In 3 Sent., d. 39, q. 1, a. 2, sol. 1; In Matth., c. 5

Pare che il giuramento, in quanto cosa utile e buona, debba essere voluto e praticato spesso.

Infatti:

1. Il giuramento è un atto di latria come il voto.

Ma compiere una cosa per voto è più lodevole e più meritorio, poiché il voto, come sopra [ q. 88, a. 5 ] si è visto, è un atto di latria.

Quindi per lo stesso motivo fare o dire qualcosa con giuramento è un'azione più lodevole.

E così il giuramento va desiderato come una cosa buona per se stessa.

2. S. Girolamo [ In Mt 1, su 5,34ss ] insegna che « chi giura, o venera o ama la persona per cui giura ».

Ma la venerazione e l'amore di Dio vanno ricercate come cose buone per se stesse.

Perciò anche il giuramento confermi quanto egli dice è una cosa buona.

Quindi il giuramento va desiderato come un bene.

In contrario:

Sta scritto [ Sir 23,11 ]: « Un uomo dai molti giuramenti si riempie di iniquità ».

E S. Agostino [ De mendacio 15.26 ] insegna che il precetto del Signore che proibisce il giuramento « è stato posto affinché da parte tua non cerchi e non desideri il giuramento quasi con una certa compiacenza ».

Dimostrazione:

Quanto viene cercato al solo scopo di ovviare a un difetto va enumerato non tra le cose da desiderare per se stesse, ma tra quelle necessarie: come è evidente nel caso della medicina, che viene cercata per far fronte alla malattia.

Ora, il giuramento viene desiderato per ovviare a un difetto, cioè alla mancanza di fiducia di un uomo verso l'altro.

Per cui esso va considerato non tra le cose da desiderarsi per se stesse, ma tra quelle necessarie alla vita, e di cui abusa chiunque se ne serve fuori dei casi di necessità.

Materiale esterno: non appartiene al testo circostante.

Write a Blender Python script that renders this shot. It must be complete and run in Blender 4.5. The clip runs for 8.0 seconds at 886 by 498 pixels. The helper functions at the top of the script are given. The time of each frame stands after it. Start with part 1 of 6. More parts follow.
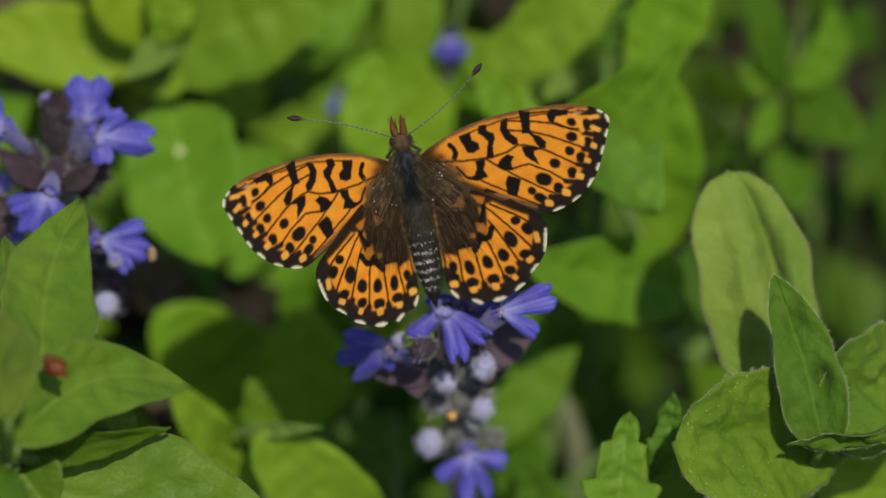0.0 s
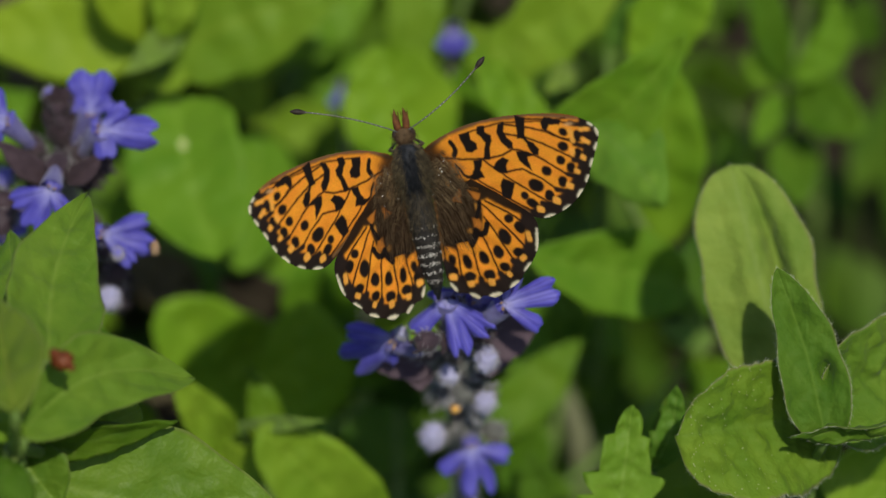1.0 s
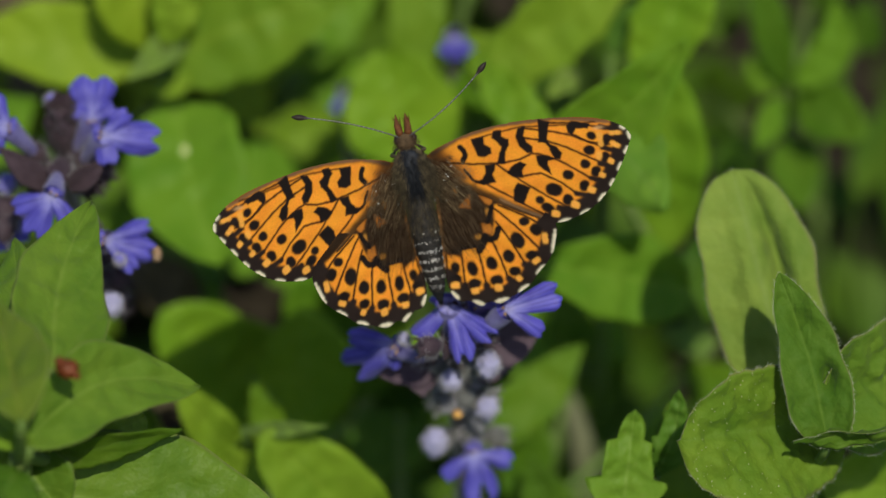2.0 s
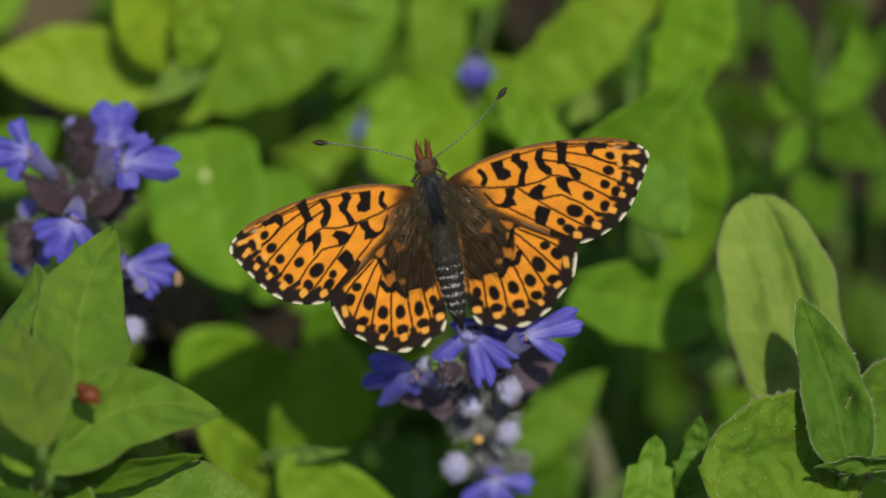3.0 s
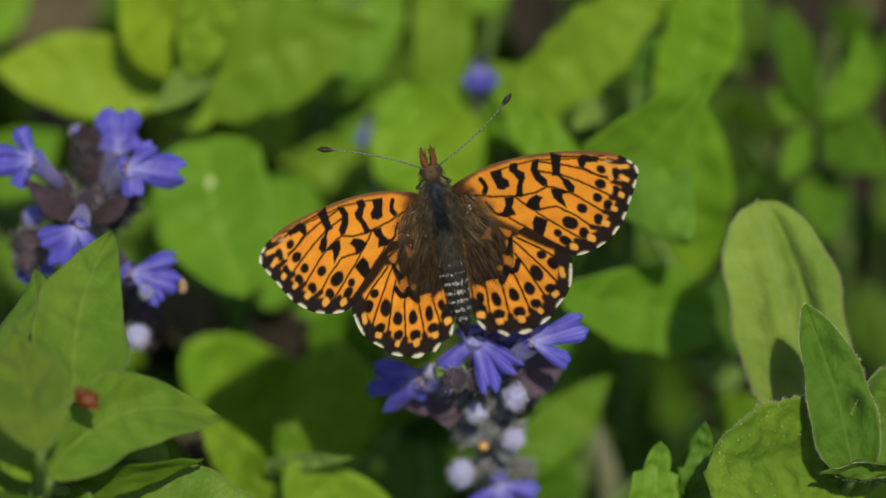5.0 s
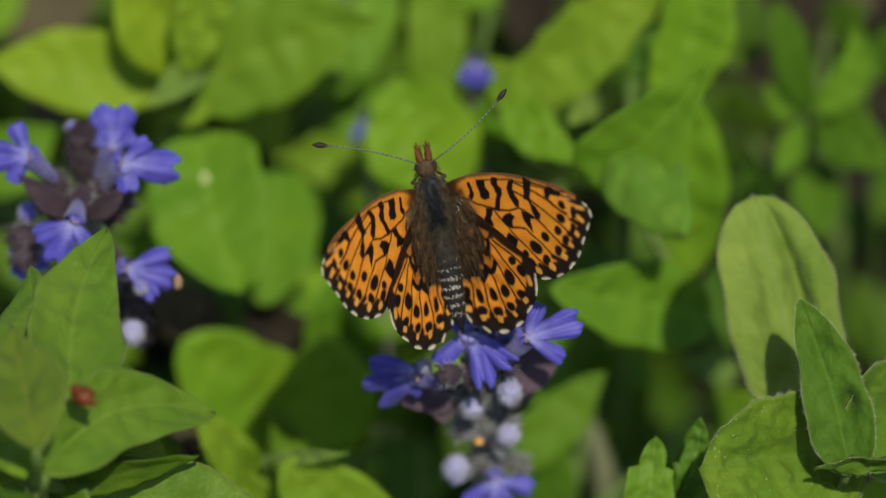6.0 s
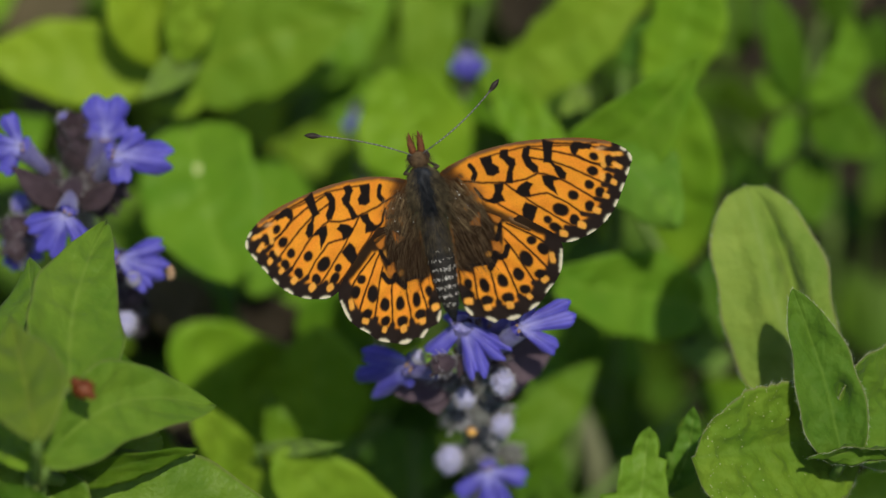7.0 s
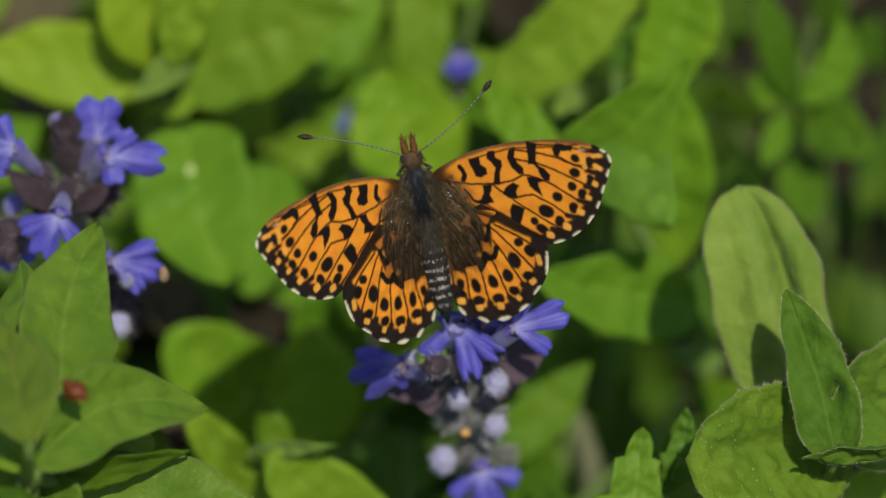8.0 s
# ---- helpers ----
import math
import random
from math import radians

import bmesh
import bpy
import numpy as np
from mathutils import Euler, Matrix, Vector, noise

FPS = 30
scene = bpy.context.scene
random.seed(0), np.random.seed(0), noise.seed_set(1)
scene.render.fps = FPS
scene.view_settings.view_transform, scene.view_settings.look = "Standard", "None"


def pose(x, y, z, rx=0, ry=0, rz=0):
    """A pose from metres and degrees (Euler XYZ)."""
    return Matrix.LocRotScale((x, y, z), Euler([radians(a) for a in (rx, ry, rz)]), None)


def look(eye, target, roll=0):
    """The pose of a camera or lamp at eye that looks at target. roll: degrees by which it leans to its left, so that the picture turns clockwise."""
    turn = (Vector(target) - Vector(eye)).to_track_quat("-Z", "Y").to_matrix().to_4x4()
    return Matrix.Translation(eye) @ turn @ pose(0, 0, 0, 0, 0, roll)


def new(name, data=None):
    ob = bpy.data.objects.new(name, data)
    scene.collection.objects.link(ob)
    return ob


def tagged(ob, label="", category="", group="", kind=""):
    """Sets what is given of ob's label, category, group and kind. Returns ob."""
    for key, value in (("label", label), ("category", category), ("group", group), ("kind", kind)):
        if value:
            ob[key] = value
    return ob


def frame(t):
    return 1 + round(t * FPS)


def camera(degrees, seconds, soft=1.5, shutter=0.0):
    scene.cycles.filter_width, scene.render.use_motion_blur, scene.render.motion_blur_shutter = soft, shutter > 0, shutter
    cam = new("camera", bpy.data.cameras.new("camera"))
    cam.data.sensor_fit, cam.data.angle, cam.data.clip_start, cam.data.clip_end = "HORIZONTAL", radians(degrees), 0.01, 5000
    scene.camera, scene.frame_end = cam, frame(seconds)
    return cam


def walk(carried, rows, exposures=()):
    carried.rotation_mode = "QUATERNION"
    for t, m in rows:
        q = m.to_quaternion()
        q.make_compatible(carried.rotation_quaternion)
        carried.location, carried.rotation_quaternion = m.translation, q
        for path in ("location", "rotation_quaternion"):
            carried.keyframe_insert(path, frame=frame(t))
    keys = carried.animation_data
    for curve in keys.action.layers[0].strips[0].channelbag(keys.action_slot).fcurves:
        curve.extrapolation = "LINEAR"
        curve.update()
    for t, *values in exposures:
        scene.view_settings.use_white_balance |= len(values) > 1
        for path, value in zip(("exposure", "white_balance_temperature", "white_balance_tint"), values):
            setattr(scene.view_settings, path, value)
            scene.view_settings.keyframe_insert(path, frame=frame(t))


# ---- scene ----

Da cui le parole di S. Agostino [ De serm. Dom. in monte 1,17.51 ]: « Chi capisce che il giuramento non fa parte del bene », cioè delle cose per se stesse desiderabili, « ma del necessario, per quanto può se ne astiene, così da usarlo solo se costretto dalla necessità ».

Analisi delle obiezioni:

1. Il caso del voto è diverso da quello del giuramento.

Col voto infatti ordiniamo un'opera a onorare Dio, per cui essa diventa un atto di religione.

Nel giuramento invece l'onore del nome di Dio viene usato per confermare una promessa.

Quindi ciò che viene così confermato non diventa per questo un atto di religione: poiché le azioni morali vengono specificate dal fine.

2. Chi giura fa uso della venerazione o dell'amore verso la persona per cui giura: egli però non ordina il giuramento a venerarla o ad amarla, ma ad altre cose necessarie per la vita presente.

3. Come la medicina, pur essendo utile per guarire, tuttavia è tanto più dannosa quanto più è energica, se viene presa senza motivo, così il giuramento, pur essendo utile per confermare, quanto più è degno di rispetto tanto più è pericoloso, se viene usato senza necessità.

Poiché, come dice l'Ecclesiastico [ Sir 23,11 ], « se uno manca », ingannando cioè il proprio fratello, « il suo peccato è su di lui, e se dissimula », giurando cioè il falso, « pecca due volte », poiché « la giustizia simulata è un'iniquità duplicata », come dice S. Agostino [ Enarr. in Ps 63, 7 ]; « e se giura invano », cioè senza giusto motivo e necessità, « non sarà giustificato ».